Sharon Gaudin | July 29, 2014
WPI robotics team works to make its robot more autonomous.

As researchers at Worcester Polytechnic Institute (WPI) make progress giving their humanoid robot more autonomy, they're getting ready to get their hands on an upgrade robot this fall.

The robotics team that made the DARPA robotics challenge finals has been working 50 to 60 hours a week getting ready for that last challenge, which is set for next June 5 and 6 in Pomona, Calif.

The teams are working to put their robots through a series of tasks -- climbing ladders, walking over rubble, opening doors and driving cars -- designed to ultimately lead to robots capable of working with humans after natural or man-made disasters.

The 11 finalists, which are competing for a $2 million prize, include teams from WPI, MIT, Virginia Tech and NASA's Jet Propulsion Laboratory.

WPI, and the rest of the teams using one of Boston Dynamics' Atlas robots, are going to have to do without their six-foot, 330-pound humanoid robot, dubbed Warner, for the entire month of October.

Matt DeDonato, the WPI team's technical project manager told Computerworld that Boston Dynamics, which built the robot that many of the teams in the DARPA challenge are using, will take their robots back at the beginning of October and spend the month upgrading them from the knees up.

"It won't look much different, but a lot of the systems will change," said DeDonato. "We'll be getting two to three computers on board the robot.

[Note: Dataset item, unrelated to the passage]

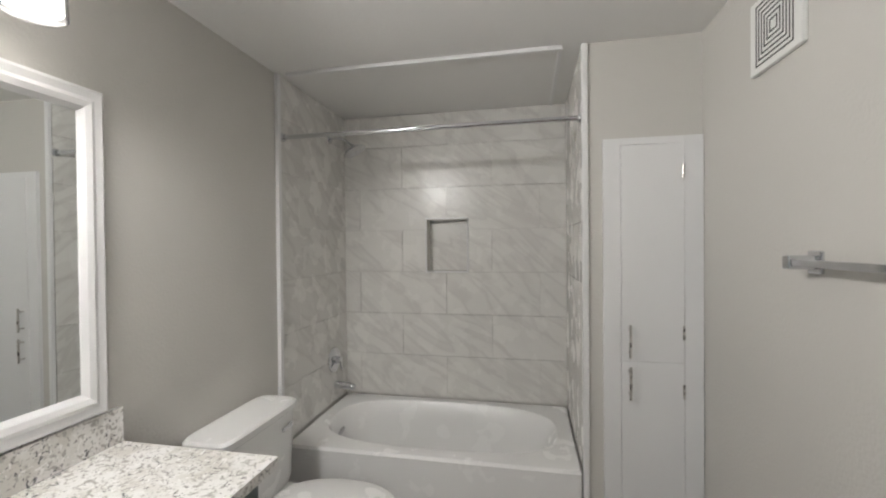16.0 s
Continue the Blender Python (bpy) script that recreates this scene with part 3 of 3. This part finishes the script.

Now, they're mostly off board the robot...."

As of now, there's just one processor inside the robot. Most of the computing is done by off-board computers with data sent back and forth on a fiber optic cable tethered to the robot.

In the final challenge, there will be no fiber optic tether. That means the roboticists will go from having a 10 Gbps cabled link to talk to the robot to a wireless link that only gives them about 300 Mbps.

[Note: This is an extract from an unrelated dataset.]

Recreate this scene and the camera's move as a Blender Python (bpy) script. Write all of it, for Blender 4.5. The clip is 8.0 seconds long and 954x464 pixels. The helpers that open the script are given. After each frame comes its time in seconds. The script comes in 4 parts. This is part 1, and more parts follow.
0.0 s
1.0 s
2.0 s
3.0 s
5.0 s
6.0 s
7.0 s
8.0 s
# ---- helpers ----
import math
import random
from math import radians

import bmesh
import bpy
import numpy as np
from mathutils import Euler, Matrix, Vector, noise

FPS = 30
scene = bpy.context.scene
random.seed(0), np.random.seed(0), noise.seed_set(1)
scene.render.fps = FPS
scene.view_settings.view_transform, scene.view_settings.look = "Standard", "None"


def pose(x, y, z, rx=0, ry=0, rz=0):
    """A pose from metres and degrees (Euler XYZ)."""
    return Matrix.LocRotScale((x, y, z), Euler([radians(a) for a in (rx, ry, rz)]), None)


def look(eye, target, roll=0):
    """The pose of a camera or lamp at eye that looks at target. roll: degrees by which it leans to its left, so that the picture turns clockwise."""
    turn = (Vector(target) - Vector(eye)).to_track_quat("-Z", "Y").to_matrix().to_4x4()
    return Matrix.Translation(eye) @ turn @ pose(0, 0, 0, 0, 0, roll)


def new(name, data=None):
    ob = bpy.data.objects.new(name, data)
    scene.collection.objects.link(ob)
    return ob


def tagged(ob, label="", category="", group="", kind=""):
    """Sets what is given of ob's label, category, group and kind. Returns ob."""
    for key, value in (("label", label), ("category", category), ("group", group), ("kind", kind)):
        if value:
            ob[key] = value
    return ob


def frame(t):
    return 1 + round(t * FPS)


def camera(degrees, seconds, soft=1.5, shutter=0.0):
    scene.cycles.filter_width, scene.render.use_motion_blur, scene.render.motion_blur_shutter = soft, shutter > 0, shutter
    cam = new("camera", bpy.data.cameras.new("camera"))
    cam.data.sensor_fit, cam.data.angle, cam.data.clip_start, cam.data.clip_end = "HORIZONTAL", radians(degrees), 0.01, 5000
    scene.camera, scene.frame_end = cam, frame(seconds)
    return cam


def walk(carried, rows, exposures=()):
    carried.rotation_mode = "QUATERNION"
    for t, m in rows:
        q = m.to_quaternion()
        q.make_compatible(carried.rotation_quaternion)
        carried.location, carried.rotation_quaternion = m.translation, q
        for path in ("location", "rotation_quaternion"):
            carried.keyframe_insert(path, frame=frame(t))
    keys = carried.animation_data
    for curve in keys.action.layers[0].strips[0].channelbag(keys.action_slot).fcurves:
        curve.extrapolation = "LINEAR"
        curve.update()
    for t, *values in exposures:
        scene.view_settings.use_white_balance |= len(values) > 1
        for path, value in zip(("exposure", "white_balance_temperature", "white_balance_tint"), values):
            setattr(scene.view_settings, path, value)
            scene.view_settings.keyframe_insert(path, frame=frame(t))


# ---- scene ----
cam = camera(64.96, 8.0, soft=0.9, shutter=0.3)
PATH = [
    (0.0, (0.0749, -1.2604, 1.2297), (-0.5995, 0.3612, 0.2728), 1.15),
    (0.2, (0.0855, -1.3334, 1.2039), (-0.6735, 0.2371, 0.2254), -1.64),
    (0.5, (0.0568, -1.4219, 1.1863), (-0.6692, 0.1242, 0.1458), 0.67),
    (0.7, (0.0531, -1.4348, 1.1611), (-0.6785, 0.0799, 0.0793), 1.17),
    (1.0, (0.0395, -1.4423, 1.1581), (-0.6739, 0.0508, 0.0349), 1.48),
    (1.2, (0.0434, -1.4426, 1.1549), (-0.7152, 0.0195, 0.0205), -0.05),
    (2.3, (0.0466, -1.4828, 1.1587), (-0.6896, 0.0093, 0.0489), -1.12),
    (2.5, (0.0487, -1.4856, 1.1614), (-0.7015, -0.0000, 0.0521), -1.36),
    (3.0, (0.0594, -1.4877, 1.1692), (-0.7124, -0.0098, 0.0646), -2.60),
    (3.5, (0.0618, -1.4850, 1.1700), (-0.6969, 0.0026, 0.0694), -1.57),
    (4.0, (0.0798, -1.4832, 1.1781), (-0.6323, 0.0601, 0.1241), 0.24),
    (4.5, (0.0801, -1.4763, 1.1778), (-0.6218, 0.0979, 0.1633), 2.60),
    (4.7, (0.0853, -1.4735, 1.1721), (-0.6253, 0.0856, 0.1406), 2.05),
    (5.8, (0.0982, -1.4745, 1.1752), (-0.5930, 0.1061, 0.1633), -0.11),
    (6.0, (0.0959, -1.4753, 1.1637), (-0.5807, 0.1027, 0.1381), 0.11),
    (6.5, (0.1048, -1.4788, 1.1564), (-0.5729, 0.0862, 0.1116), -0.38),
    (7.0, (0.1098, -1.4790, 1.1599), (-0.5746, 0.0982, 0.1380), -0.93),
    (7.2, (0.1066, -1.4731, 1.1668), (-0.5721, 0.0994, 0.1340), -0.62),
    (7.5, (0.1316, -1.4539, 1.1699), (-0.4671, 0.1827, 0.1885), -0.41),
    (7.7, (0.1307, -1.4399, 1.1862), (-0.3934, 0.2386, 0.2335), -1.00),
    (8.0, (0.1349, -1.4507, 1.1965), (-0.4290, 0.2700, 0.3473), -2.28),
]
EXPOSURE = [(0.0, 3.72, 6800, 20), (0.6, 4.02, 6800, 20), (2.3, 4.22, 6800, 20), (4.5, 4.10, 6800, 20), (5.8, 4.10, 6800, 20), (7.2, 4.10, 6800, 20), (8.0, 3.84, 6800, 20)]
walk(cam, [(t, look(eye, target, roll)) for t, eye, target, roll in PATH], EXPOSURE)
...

With added onboard processors, the robot will be doing more of the calculations and decision-making itself, relieving the need to send as much information back and forth to the machine's handlers.

"Now, we have to migrate our software from the off-board computers to the on-board computers," said DeDonato. "The software was designed for human control. Now we'll restructure how the data flows through the system and what talks to what. The way we talk to the robot will have to be rethought."

He added that the team is considering putting all of the robot's balancing and standing algorithms on one on-board processor. "That way, the balancing can run at real time and not be bogged down with other systems taking up resources," said DeDonato.